Appendix: Timeline Derivation

Current (single worker per GPU)

Partition N:
  [CPU prep 0.3s][══ CUDA 2.1s ══][b_g2 0.4s][epilogue 0.1s][Rust overhead ~0.1s]
                                                                    ↓
                                                              ~15ms gap (avg)
                                                                    ↓
Partition N+1:
  [CPU prep 0.3s][══ CUDA 2.1s ══][b_g2 0.4s][epilogue 0.1s][Rust overhead ~0.1s]

GPU active: 2.1s / 3.5s = 60% (per-partition, excluding cross-sector stalls)

Proposed (dual interleaved workers)

Worker A: [prep][══ CUDA A ══][b_g2+epi+Rust][prep][══ CUDA A ══]...
Worker B:       [prep────────][══ CUDA B ══][b_g2+epi+Rust][prep]...
GPU sem:        [A ═══════════][B ═══════════][A ═══════════]...
GPU HW:         [████ A ██████][████ B ██████][████ A ██████]...

GPU active: ~2.1s / 2.1s ≈ 100% (CPU work fully hidden)

The CPU work per partition (~1.3s of prep + b_g2_msm + epilogue + Rust overhead) is fully hidden behind the other worker's CUDA execution (~2.1s).

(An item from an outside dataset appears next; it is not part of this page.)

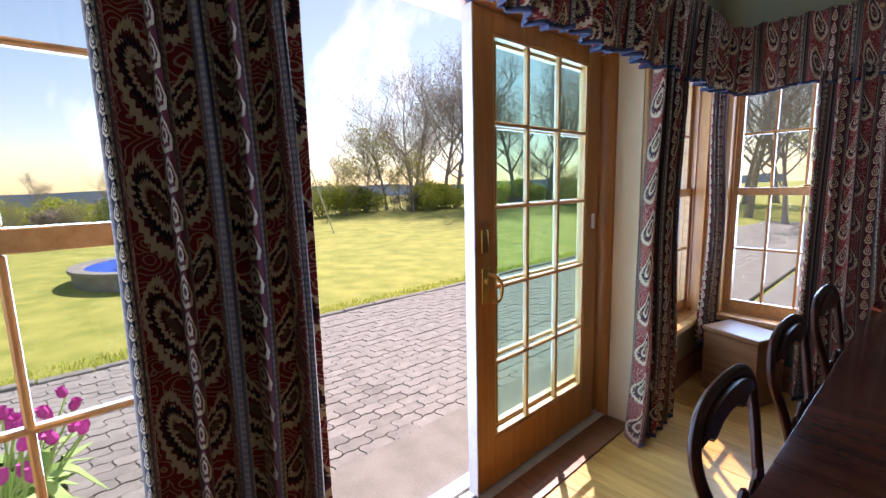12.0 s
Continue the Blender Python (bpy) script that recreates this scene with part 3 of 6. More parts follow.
# fountain
def fountain(m):
    e = thing("fountain", "grey tiered stone fountain standing in a round blue basin", "fountain", m=m)
    wl = L([(1.30, 0.0), (1.36, 0.0), (1.38, 0.25), (1.42, 0.26), (1.42, 0.315), (1.24, 0.315), (1.20, 0.29), (1.18, 0.20), (1.17, 0.04), (0, 0.04)], 72)
    part("basin_wall", wl, M_STONE, e, "stone basin rim")
    part("basin_lining", L([(0, 0.19), (1.168, 0.19), (1.172, 0.20), (1.19, 0.285)], 60), M_WATER, e, "bright blue painted lining")
    S = Matrix.Diagonal((1, 1, 0.74, 1))
    part("pedestal", L([(0.34, 0.04), (0.34, 0.18), (0.25, 0.24), (0.20, 0.34), (0.13, 0.44), (0.15, 0.55), (0.11, 0.68), (0.12, 0.86), (0.18, 0.92)], 20, S), M_STATUE, e)
    for k in range(4):
        a = radians(90 * k + 30)
        q = S @ pose(0.17 * math.cos(a), 0.17 * math.sin(a), 0.24, 0, 0, math.degrees(a))
        bm = tube(bmesh.new(), spline([(0, 0, 0), (0.05, 0, 0.18), (0.03, 0, 0.36), (0.10, 0, 0.48), (0.17, 0, 0.46)], 16), lambda t: 0.085 - 0.05 * t, 8, m=q)
        tube(bm, spline([(0.08, 0.03, 0.30), (0.2, 0.05, 0.34), (0.24, 0.05, 0.24)], 8), 0.02, 6, m=q)
        tube(bm, spline([(0.08, -0.03, 0.30), (0.2, -0.05, 0.38), (0.25, -0.05, 0.30)], 8), 0.02, 6, m=q)
        part("horse_figure", bm, M_STATUE, e, "rearing cast-stone horse")
    lo = part("lower_bowl", L([(0.12, 0.90), (0.22, 0.93), (0.40, 0.99), (0.46, 1.05), (0.47, 1.08), (0.44, 1.07), (0.2, 1.0), (0.08, 1.0)], 32, S), M_STATUE, e)
    for k in range(6):
        a = radians(60 * k)
        part("knob", L([(0.012, 0), (0.03, 0.03), (0.022, 0.06), (0, 0.075)], 8, S @ pose(0.43 * math.cos(a), 0.43 * math.sin(a), 1.06)), M_STATUE, lo)
    part("stem", L([(0.09, 1.0), (0.11, 1.08), (0.07, 1.18), (0.09, 1.30), (0.05, 1.42), (0.06, 1.52)], 16, S), M_STATUE, e)
    part("upper_bowl", L([(0.06, 1.50), (0.15, 1.54), (0.20, 1.60), (0.19, 1.61), (0.06, 1.56)], 24, S), M_STATUE, e)
    part("finial", L([(0.05, 1.56), (0.06, 1.62), (0.025, 1.70), (0.035, 1.78), (0.02, 1.84), (0.02, 1.93), (0, 1.95)], 12, S), M_STATUE, e)
    return e


fountain(pose(12.45, 3.63, GZ - 0.02) @ Matrix.Scale(1.02, 4))


# trees
def tree(name, h, seed, crown, label, spread=0.35, leaves=0, leaf=0, size=0.07, depth=4, stems=1):
    e = thing(name, label, "tree", group="garden trees")
    r = random.Random(seed)
    vs, fs = [], []
    tips = []

    def limb(p, d, l, rad, k):
        n = 4 if k > 1 else 3
        seg = 6 if k >= depth - 1 else 4
        ring0 = None
        for i in range(n + 1):
            f = i / n
            rr = rad * (1 - 0.45 * f) * (1.35 if (k == depth and i == 0) else 1)
            a = d.orthogonal().normalized()
            b = d.cross(a)
            base = len(vs)
            for j in range(seg):
                q = p + (a * math.cos(6.2832 * j / seg) + b * math.sin(6.2832 * j / seg)) * rr
                vs.append(q[:])
            if ring0 is not None:
                for j in range(seg):
                    fs.append((ring0 + j, ring0 + (j + 1) % seg, base + (j + 1) % seg, base + j))
            ring0 = base
            if i < n:
                d = (d + Vector((r.uniform(-1, 1), r.uniform(-1, 1), r.uniform(-0.3, 0.8))) * 0.13).normalized()
                p = p + d * (l / n)
                if k < depth and k > 0 and i > 0 and r.random() < 0.75:
                    side = Vector((r.uniform(-1, 1), r.uniform(-1, 1), r.uniform(0.1, 0.9))).normalized()
                    limb(p, (d * 0.6 + side * 0.8).normalized(), l * r.uniform(0.45, 0.65), rr * 0.5, k - 1)
                if k == depth and i >= 1:
                    for _ in range(2):
                        side = Vector((r.uniform(-1, 1), r.uniform(-1, 1), r.uniform(0.1, 0.8))).normalized()
                        limb(p, (d * 0.5 + side * (0.5 + spread)).normalized(), l * r.uniform(0.45, 0.7), rr * 0.5, k - 1)
                if k <= 1:
                    tips.append(p.copy())
        if k > 0:
            for _ in range(2):
                side = Vector((r.uniform(-1, 1), r.uniform(-1, 1), r.uniform(0.0, 0.7))).normalized()
                limb(p, (d + side * spread * 1.6).normalized(), l * r.uniform(0.55, 0.75), rad * 0.5, k - 1)
        else:
            tips.append(p.copy())
    for s in range(stems):
        lean = Vector((r.uniform(-0.25, 0.25) * (stems > 1), r.uniform(-0.25, 0.25) * (stems > 1), 1)).normalized()
        limb(Vector((0.1 * s, 0, -0.05)), lean, h * 0.40, h * 0.0155, depth)
    me = bpy.data.meshes.new("trunk")
    me.from_pydata(vs, [], fs)
    me.materials.append(M_BARK)
    t = new("trunk", me)
    t.parent = e
    if leaves:
        vs, fs = [], []
        for _ in range(leaves):
            p = r.choice(tips) + Vector((r.gauss(0, 1), r.gauss(0, 1), r.gauss(0, 1))) * crown
            a = Vector((r.uniform(-1, 1), r.uniform(-1, 1), r.uniform(-1, 1))).normalized()
            b = a.orthogonal().normalized()
            s = size * r.uniform(0.5, 1.4)
            k = len(vs)
            vs += [(p - a * s)[:], (p + b * s * 0.55)[:], (p + a * s)[:], (p - b * s * 0.55)[:]]
            fs.append((k, k + 1, k + 2, k + 3))
        me = bpy.data.meshes.new("crown")
        me.from_pydata(vs, [], fs)
        me.materials.append(M_LEAF[leaf])
        c = new("crown", me)
        c.parent = e
    return e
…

As long as CPU work < CUDA time (1.3s < 2.1s), the GPU never idles.

Throughput Impact

Current steady-state: 10 partitions × 3.5s/partition = 35s GPU wall per sector. Proposed: 10 partitions × 2.1s CUDA / partition = 21s GPU wall per sector, plus ~1.3s of unhidden CPU for the last partition = 22.3s per sector.

However, the actual CUDA time might be closer to 2.5-3.0s (the 3.5s wall includes some GPU idle within the C++ function itself). The improvement depends on the exact split between CUDA kernels and CPU work inside generate_groth16_proofs_c.

Conservative estimate: 30-35s/proof → 27-30s/proof (~10% improvement).